Hoje posso dizer que nós sempre trabalhamos com essa direção e nós nos fizemos necessários. Hoje para qualquer discussão somos vitais e o somos a para mudança da Ford, para grandes transformações. O CEO global disse que a Ford não quer ser empresa automobilística, mas de mobilidade e, para isso, é necessário ser baseada em TI, então, mais que influente, estamos mudando algo que sempre falei: quando implantávamos alguma coisa com sucesso, ninguém agradecia, mas não tem que agradecer. Você agradece água e luz para alguém? Não, e quando falta? Liga para todos.

TI tem que ser assim, especialmente quando não é core.
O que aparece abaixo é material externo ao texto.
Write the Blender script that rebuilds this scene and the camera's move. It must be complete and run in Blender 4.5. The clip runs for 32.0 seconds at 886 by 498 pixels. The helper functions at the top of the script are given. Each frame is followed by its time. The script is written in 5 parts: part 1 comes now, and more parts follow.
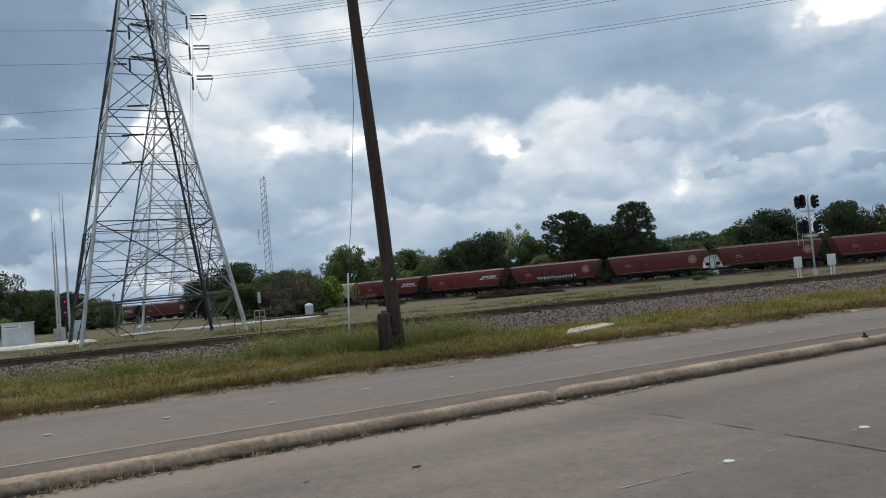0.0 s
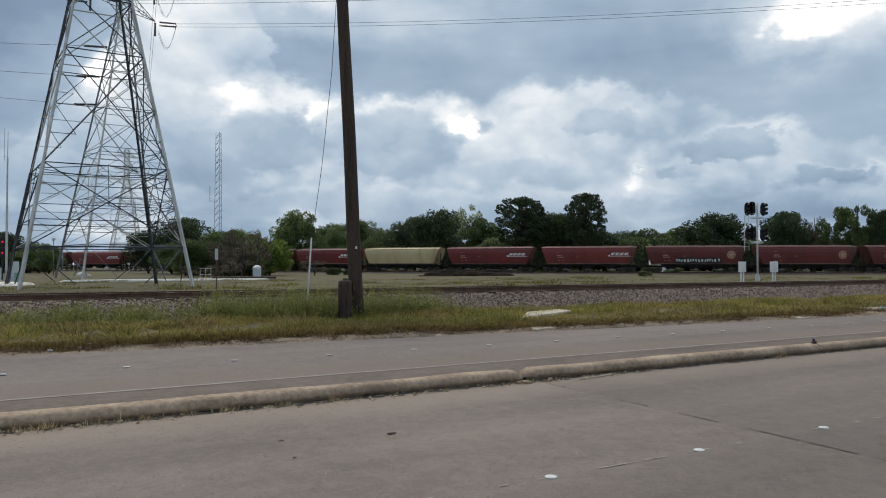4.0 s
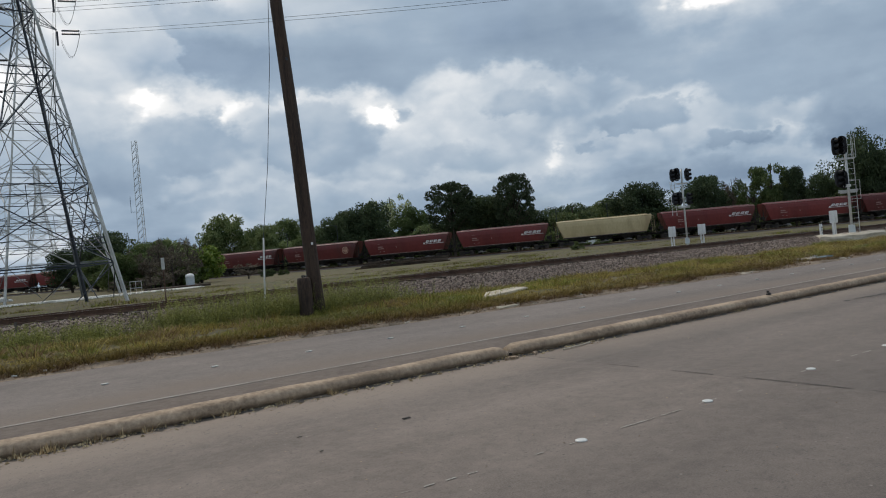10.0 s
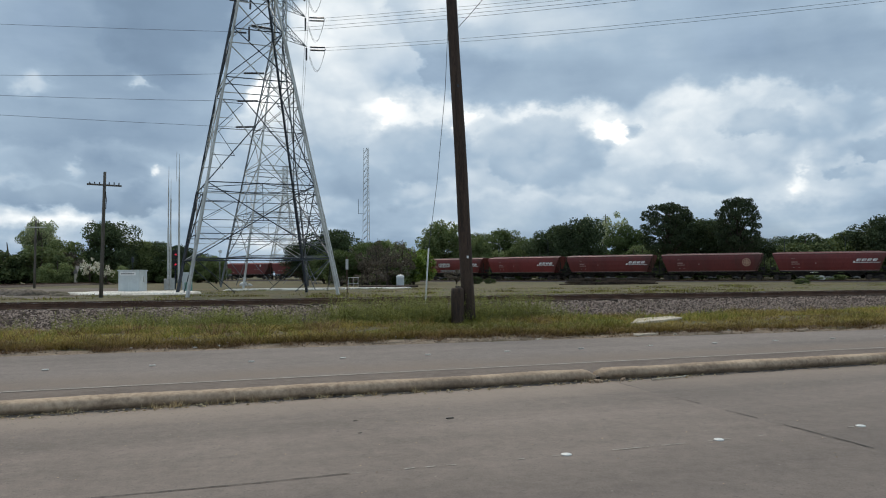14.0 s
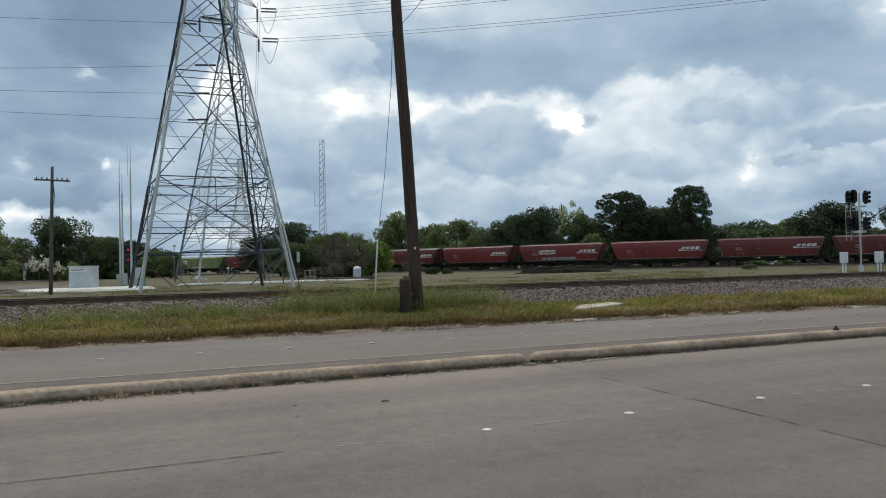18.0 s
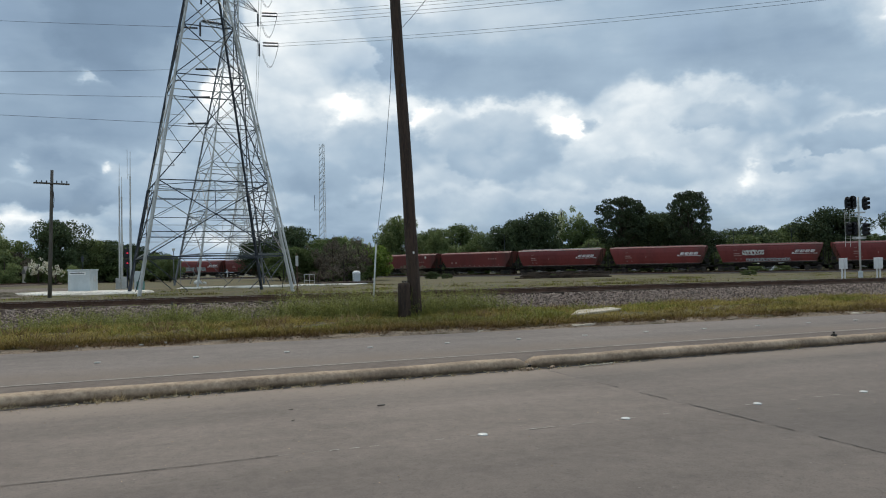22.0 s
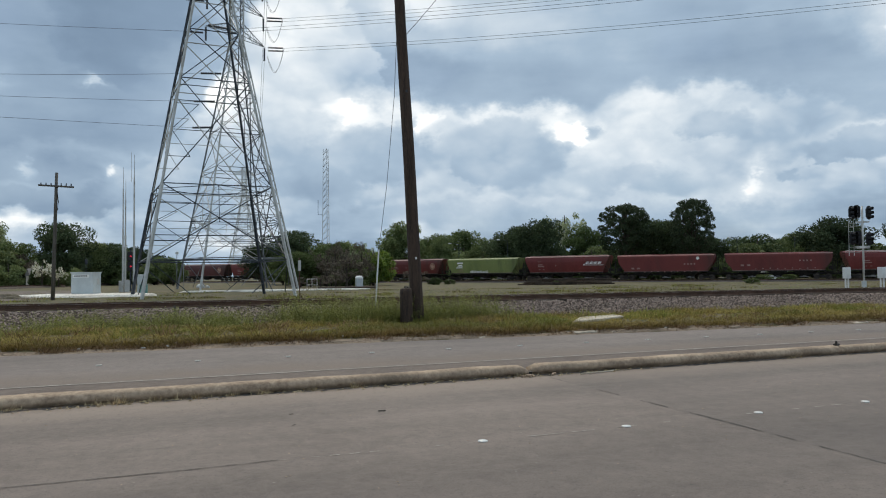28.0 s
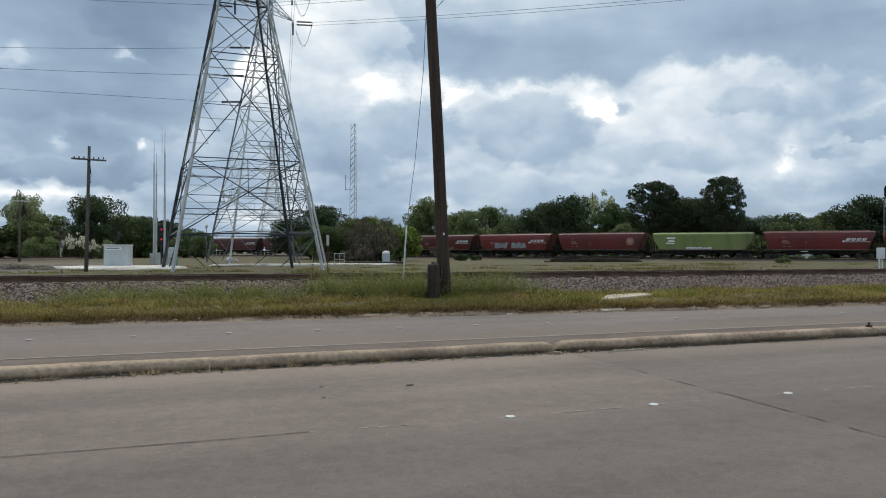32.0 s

Não reconhece, mas quer que funcione. Com essa nova abordagem, TI ganha função core e isso vai para o discurso. Temos 4 áreas core na Ford: engenharia, manufatura, marketing e vendas e garantia. Sempre interna, sem planos de ir para fora. TI, na medida em que passa ser impactada pelos produtos, passa a ser core. Temos muita gente destacada trabalhando na nova onda.

ITF 365 – Que tipo de conselho você daria para quem está na carreira de TI e quer ser CIO?

Badan – Outro dia estava lendo, mas não sei até onde é verdade, que a profissão mais estressante que existe é CIO, depois marketing, mas será? Dá um conselho para o cara entrar na profissão mais estressante? Temos três coisas: ser influente, ter background, ter profundo conhecimento de TI e da empresa/setor em que atua. Não adianta querer criar um sistema e não conhecer a Ford, os parceiros, como e quantos são funcionários, sindicatos, restrições.

Um segundo ponto é ter claramente a razão de TI. As vezes pergunto para os colegas e muitos dizem fazer sistema. Estamos aqui para dar a melhor solução para o negócio e muitas vezes é orientação. Mas no afã de fazer algo, ele quer criar sistema, pensar algo novo. Qual nosso papel aqui ou em qualquer lugar? E um terceiro ponto é o que fazemos, nossa produção, como a gente faz. É comum ver sistema pronto e sem relatório gerencial, por exemplo. Não é uma coisa pensada, completa e com todo escopo. Gosto de dizer que nossa produção tem que encantar o usuário. E as vezes faz e não agrega valor, só traz custo e desafio para empresa.